Transcribe the material exactly. Images do not belong in the copy.
━━━━━━━━━━━━━━━━━━━━━━━━━━━━━━
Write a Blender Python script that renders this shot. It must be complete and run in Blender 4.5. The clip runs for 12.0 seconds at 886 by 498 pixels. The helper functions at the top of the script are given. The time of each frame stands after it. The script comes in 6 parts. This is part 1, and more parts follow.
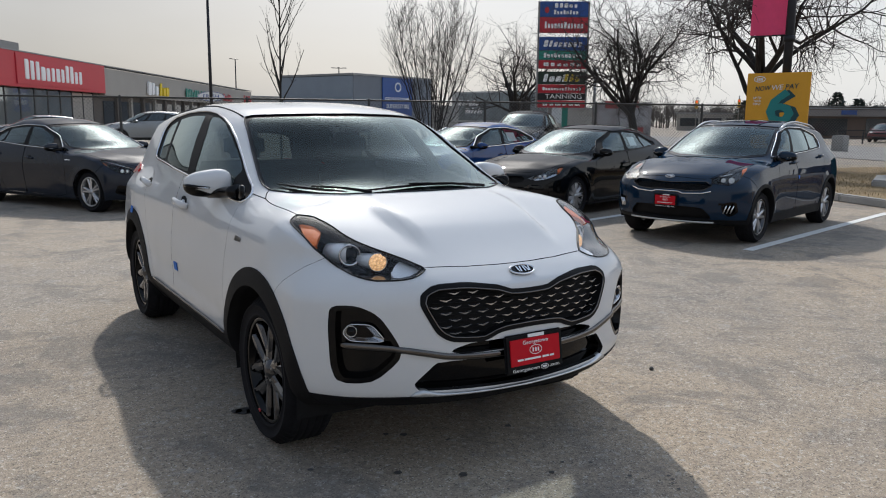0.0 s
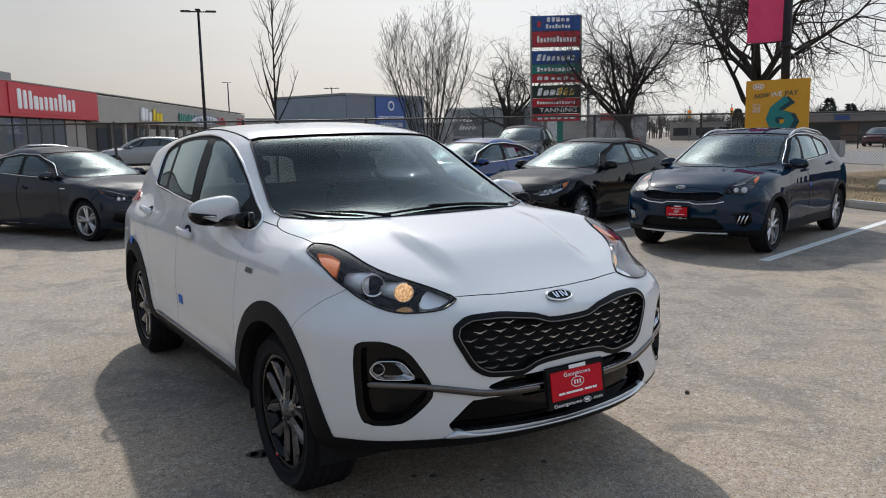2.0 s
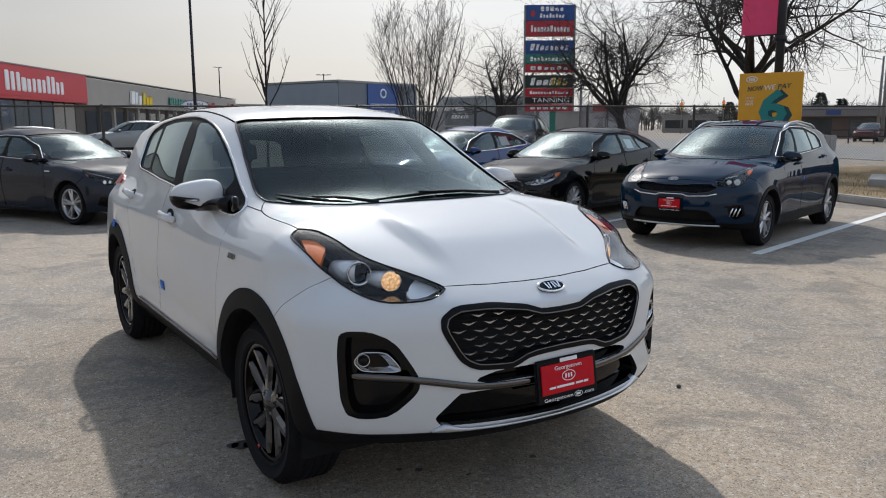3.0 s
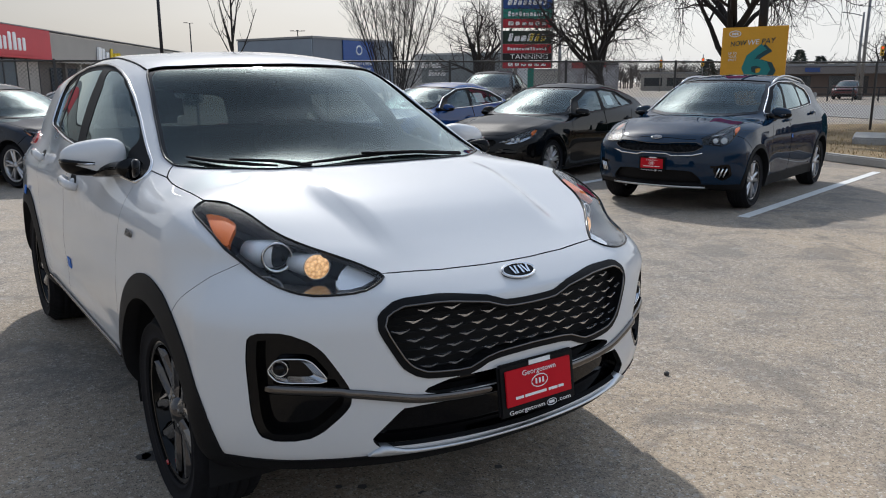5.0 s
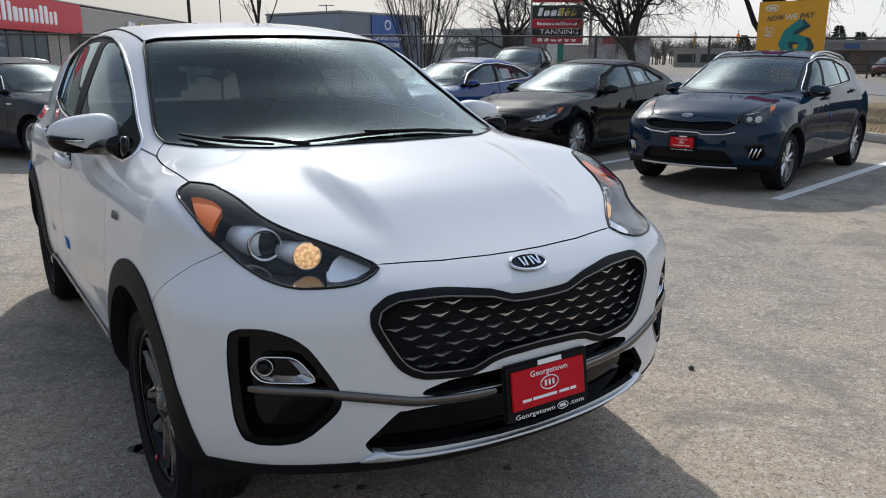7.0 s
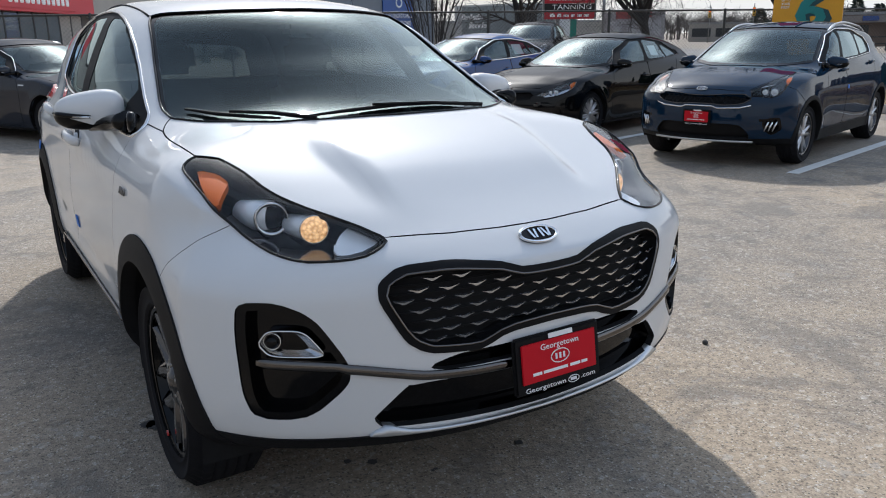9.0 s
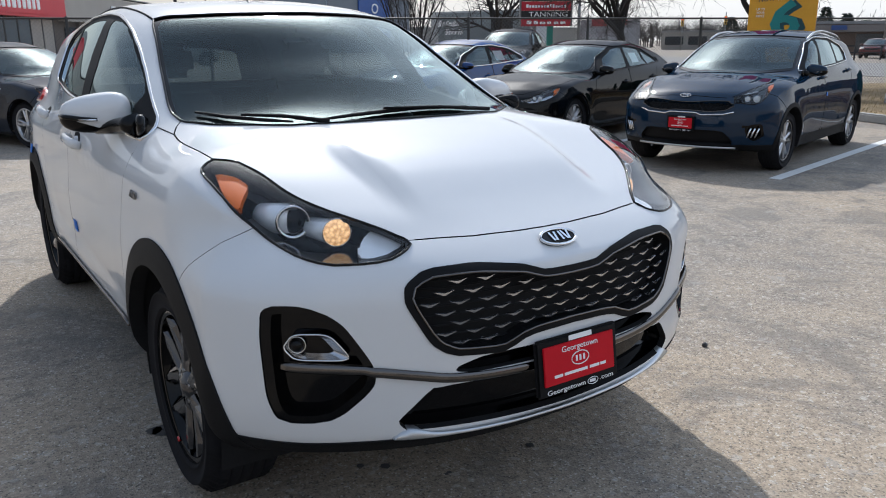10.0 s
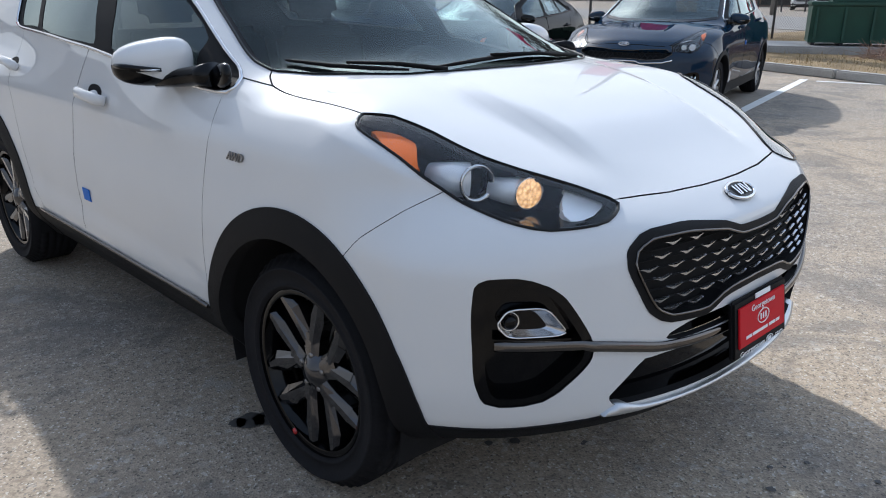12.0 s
━━━━━━━━━━━━━━━━━━━━━━━━━━━━━━
Task output:
Write a Blender Python script that renders this shot. It must be complete and run in Blender 4.5. The clip runs for 12.0 seconds at 886 by 498 pixels. The helper functions at the top of the script are given. The time of each frame stands after it. The script comes in 6 parts. This is part 1, and more parts follow.
0.0 s
2.0 s
3.0 s
5.0 s
7.0 s
9.0 s
10.0 s
12.0 s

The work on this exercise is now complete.